BEGIN

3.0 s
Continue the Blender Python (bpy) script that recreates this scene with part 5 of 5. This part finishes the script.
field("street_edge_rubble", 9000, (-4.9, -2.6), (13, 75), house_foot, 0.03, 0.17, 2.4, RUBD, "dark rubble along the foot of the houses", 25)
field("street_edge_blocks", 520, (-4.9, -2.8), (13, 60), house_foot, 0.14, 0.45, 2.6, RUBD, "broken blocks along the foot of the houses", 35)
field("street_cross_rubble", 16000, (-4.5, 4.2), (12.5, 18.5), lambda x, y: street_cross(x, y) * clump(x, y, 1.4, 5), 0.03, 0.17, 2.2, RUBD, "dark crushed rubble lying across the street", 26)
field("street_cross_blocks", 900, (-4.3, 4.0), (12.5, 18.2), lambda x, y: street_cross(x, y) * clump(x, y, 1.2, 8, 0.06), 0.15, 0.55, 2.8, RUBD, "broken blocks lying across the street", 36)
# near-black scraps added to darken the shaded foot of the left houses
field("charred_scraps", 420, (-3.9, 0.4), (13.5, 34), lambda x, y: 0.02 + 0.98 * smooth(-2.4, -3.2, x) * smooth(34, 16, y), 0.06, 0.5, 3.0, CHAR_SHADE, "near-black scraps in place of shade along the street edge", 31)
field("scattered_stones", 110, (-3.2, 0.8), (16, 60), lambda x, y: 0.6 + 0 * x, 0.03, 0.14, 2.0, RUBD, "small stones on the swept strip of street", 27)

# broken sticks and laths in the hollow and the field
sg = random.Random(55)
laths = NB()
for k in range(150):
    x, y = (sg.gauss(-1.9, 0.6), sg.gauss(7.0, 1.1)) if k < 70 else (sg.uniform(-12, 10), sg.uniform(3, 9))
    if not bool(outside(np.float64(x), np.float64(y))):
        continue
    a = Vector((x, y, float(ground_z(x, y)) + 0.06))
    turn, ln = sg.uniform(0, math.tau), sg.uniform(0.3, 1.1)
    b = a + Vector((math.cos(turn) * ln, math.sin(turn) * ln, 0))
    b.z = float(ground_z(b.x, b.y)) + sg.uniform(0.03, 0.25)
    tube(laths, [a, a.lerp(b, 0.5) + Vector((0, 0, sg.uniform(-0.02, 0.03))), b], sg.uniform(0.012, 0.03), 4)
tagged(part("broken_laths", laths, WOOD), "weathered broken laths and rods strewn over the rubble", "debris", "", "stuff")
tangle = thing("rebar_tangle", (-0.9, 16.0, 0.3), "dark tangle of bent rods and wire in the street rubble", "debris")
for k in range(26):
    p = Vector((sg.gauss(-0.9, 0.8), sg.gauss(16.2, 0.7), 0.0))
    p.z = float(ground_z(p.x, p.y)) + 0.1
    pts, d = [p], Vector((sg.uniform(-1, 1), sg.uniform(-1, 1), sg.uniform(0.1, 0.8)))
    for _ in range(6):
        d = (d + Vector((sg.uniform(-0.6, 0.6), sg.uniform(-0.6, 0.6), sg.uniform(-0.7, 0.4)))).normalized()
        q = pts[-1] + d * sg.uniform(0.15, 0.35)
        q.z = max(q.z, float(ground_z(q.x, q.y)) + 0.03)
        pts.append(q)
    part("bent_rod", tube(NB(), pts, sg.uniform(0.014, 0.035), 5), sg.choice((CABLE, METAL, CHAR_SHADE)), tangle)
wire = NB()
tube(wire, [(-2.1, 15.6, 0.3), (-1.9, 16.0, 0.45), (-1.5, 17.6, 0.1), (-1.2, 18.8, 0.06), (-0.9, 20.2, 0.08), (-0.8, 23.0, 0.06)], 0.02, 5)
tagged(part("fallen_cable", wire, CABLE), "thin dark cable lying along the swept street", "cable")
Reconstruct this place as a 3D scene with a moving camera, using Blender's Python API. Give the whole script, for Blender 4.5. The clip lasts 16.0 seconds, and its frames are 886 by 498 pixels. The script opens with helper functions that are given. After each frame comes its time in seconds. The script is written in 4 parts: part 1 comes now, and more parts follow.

END

■ The task ■
Output only the lines from the top of the entries through the one holding "(16, 60), lambda", copied exactly.

■ Reply to the task ■
3.0 s
Continue the Blender Python (bpy) script that recreates this scene with part 5 of 5. This part finishes the script.
field("street_edge_rubble", 9000, (-4.9, -2.6), (13, 75), house_foot, 0.03, 0.17, 2.4, RUBD, "dark rubble along the foot of the houses", 25)
field("street_edge_blocks", 520, (-4.9, -2.8), (13, 60), house_foot, 0.14, 0.45, 2.6, RUBD, "broken blocks along the foot of the houses", 35)
field("street_cross_rubble", 16000, (-4.5, 4.2), (12.5, 18.5), lambda x, y: street_cross(x, y) * clump(x, y, 1.4, 5), 0.03, 0.17, 2.2, RUBD, "dark crushed rubble lying across the street", 26)
field("street_cross_blocks", 900, (-4.3, 4.0), (12.5, 18.2), lambda x, y: street_cross(x, y) * clump(x, y, 1.2, 8, 0.06), 0.15, 0.55, 2.8, RUBD, "broken blocks lying across the street", 36)
# near-black scraps added to darken the shaded foot of the left houses
field("charred_scraps", 420, (-3.9, 0.4), (13.5, 34), lambda x, y: 0.02 + 0.98 * smooth(-2.4, -3.2, x) * smooth(34, 16, y), 0.06, 0.5, 3.0, CHAR_SHADE, "near-black scraps in place of shade along the street edge", 31)
field("scattered_stones", 110, (-3.2, 0.8), (16, 60), lambda x, y: 0.6 + 0 * x, 0.03, 0.14, 2.0, RUBD, "small stones on the swept strip of street", 27)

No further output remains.